Türkiye'nin ilk kadın doktoru Safiye Ali'dir. 1891 yılında İstanbul'da doğmuş, 6 çocuklu ailenin en küçük kızıdır. Amerikan Kız Kolejinde okurken Balkan Savaşından getirilen yaralıları tedavi eder. Liseyi bitirince doktor olmaya karar verir. Fakat hangi kapıyı çalsa, "Tıp Fakültesine kız öğrenci almayız " sözüyle karşılanır. Safiye Ali, kafasına koymuştur, doktor olacaktır. Maddi olanaksızlıklara rağmen Almanya'ya tıp okumaya gider. Açlık ve sefaletin her tarafta olduğunu görür. " Ne olursa olsun, ülkeme doktor olarak döneceğim " der. Dediğini de yapar. Okulu derece ile bitirip ülkesine döner. İlk muayenesini açar. Fakat kadın olduğu için kimse gelmez. Oysa kadın ve çocuk hastalıkları doktorudur. Aşağılamalara, dışlamalara aldırmadan, peş etmeden devam eder doktorluğa. Yoksul ailelerin kadın ve çocuklarına ücretsiz tedavi eder. Eline geçen parayla süt ve bakımevi açar. Direnerek kadınların tıp fakültesine alınmasını sağlar.  Ülkenin tıp eğitimi veren ilk kadını olur. Hayata gözlerini yumarken de, sözleri şöyle olur, " Kadınlar size emanet " der.

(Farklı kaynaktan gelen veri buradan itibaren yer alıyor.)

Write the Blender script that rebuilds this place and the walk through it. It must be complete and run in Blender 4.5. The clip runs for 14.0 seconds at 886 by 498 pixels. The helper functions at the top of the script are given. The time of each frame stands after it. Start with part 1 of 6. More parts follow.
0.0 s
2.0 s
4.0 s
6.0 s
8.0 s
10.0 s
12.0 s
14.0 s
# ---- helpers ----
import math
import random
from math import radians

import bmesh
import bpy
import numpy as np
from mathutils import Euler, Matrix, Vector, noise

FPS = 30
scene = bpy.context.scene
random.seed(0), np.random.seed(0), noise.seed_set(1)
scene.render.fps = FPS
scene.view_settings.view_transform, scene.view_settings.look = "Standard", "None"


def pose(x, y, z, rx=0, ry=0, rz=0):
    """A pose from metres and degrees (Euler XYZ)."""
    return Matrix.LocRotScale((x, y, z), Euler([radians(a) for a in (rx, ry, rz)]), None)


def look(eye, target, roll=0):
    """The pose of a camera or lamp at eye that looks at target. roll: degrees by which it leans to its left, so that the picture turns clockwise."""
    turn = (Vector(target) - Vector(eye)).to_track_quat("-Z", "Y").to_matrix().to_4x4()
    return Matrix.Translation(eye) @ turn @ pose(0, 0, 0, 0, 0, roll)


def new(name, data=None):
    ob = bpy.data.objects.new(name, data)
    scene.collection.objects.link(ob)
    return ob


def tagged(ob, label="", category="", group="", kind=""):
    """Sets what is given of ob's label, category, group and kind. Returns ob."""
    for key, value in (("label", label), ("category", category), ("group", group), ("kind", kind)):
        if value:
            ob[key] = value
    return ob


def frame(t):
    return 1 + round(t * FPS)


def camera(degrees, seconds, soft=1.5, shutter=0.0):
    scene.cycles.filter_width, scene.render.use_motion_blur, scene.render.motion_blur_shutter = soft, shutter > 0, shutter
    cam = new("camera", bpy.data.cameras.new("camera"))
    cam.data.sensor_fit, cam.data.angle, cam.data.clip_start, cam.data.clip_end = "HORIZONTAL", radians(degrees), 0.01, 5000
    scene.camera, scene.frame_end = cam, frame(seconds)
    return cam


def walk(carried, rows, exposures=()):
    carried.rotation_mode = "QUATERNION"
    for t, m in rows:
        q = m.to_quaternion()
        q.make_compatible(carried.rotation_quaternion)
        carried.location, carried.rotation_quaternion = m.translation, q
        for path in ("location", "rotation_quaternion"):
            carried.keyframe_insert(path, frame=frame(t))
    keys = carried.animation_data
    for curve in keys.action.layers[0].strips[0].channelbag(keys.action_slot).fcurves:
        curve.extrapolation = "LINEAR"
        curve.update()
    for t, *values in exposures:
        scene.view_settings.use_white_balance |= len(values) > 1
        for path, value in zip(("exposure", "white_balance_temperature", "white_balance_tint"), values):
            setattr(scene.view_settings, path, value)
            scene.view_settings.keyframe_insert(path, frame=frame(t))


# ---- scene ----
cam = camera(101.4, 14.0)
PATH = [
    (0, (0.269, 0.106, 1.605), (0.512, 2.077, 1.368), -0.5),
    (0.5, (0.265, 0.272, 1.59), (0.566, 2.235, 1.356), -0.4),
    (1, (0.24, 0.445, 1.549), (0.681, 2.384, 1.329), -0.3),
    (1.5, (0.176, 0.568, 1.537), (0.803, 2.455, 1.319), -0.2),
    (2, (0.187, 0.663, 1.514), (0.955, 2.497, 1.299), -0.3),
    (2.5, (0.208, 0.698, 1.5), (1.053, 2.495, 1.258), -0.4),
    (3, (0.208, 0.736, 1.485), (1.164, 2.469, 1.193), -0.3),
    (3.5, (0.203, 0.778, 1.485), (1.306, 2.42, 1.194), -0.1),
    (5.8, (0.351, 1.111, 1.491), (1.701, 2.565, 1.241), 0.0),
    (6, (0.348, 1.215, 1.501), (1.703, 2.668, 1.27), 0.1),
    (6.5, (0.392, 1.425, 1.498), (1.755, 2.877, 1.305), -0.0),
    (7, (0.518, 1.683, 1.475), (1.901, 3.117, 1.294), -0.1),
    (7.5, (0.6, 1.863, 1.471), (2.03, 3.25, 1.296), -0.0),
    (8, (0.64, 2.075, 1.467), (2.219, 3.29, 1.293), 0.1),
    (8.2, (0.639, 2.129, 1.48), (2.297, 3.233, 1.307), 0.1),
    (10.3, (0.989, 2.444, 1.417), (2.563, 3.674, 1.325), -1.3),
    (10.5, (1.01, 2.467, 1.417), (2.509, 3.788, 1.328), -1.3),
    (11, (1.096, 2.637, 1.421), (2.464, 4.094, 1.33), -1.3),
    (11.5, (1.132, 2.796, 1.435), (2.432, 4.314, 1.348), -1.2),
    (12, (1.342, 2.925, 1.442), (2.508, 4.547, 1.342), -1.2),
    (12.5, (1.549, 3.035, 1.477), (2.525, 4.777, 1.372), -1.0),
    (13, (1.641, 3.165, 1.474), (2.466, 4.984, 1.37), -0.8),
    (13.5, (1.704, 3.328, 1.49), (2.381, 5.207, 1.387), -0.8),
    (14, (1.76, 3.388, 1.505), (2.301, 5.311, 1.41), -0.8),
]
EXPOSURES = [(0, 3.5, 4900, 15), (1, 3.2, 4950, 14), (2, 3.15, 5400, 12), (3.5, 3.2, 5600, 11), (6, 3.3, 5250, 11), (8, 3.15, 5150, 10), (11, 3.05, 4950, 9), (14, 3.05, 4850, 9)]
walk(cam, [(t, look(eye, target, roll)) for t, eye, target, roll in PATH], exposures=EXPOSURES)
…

Süreyya Ağaoğlu Türkiye'nin ilk kadın avukatı ve kadın hakları savunucusudur. Süreyya Ağaoğlu eğitimi ve meslek yaşamı boyunca önemli izler bırakmıştır. 1903 yılında doğduğu Azerbaycan'dan ailesi ile birlikte Türkiye'ye göç etmiştir. Babası Ahmet Ağaoğlu, Mustafa Kemal Paşa'nın yakın arkadaşıdır.  Süreyya Ağaoğlu hukuk okumak istiyordu, hukuk fakülteleri kadınlara açık değildi. O dönemde hukuk fakültesine başvuran ilk kız öğrenci oldu. İstanbul Hukuk fakültesinden mezun olan ilk öğrenci oldu. İngilizce ve Fransızca  bilen Ağaoğlu ilk olarak Ankara Barosuna kaydolmuştur. Uluslararası birçok toplantıda temsil etmiştir. İstanbul Barosunun Beynelmilel Barolar Birliğine üye olmasını sağlamıştır. Ankara'da Adalet Bakanlığında staj yaparken bir sorunla karşılaşır, öğle yemeği sorununu nasıl çözme yolunda ne yapacaktır? Evi çok uzakta olup eve gitmesi bir hayli zaman alacaktır. Ankara'da bir lokanta vardır,  ama sadece milletvekillerinin yemek yediği lokantadır. Türkiye'nin bu ilk kadın stajyer avukatı bir süre peynir ekmek yiyerek geçiştirmiştir. Sonra dayanamaz lokantaya gidip yemeğini yer. Ama arkasından homurdanmalar başlar. Süreyya Hanım çok üzülür. Çözüm ise Atatürk' ten gelir. Birkaç gün sonra Mustafa Kemal Atatürk  eşi Latife Hanım, Süreyya Ağaoğlu'na misafirliğe gelirler. Süreyya Hanım yaşadığı olayı anlatır. Ertesi günü bakanlıktaki odasında çalışırken, bir yetkili odasına telaşla gelir ve "Süreyya hazırlan, Paşa seni yemeğe götürecekmiş " der. Süreyya Hanım hem şaşkın, hem de sevinçlidir.

Atatürk'ün otomobiline binip yolda giderken, İstanbul Lokantasına geldiklerinde, şoförüne durmasını söyler. Orada olan herkesin duyabileceği sesle "Süreyya ve arkadaşları bundan sonra yemeklerini bu lokantada yiyecekler" der. Süreyya Ağaoğlu ertesi gün lokantaya gittiklerinde, birkaç milletvekilinin eşleri ile birlikte yemek yediklerini görür. Bu ilk olur. Mustafa Kemal Atatürk ve Türkiye'nin ilk kadın avukatı Süreyya Ağaoğlu kadınların tıpkı erkekler gibi lokantada yemek yiyebilmesine öncülük etmiştir.

İlk kadın arkeolog Jale İnan, ilk kadın belediye başkanı Müfide İlhan, ilk kadın savaş pilotu Sabiha Gökçen, ilk kadın yönetmen Cahide Sonku, ilk kadın opera sanatçısı Semiha Berksoy.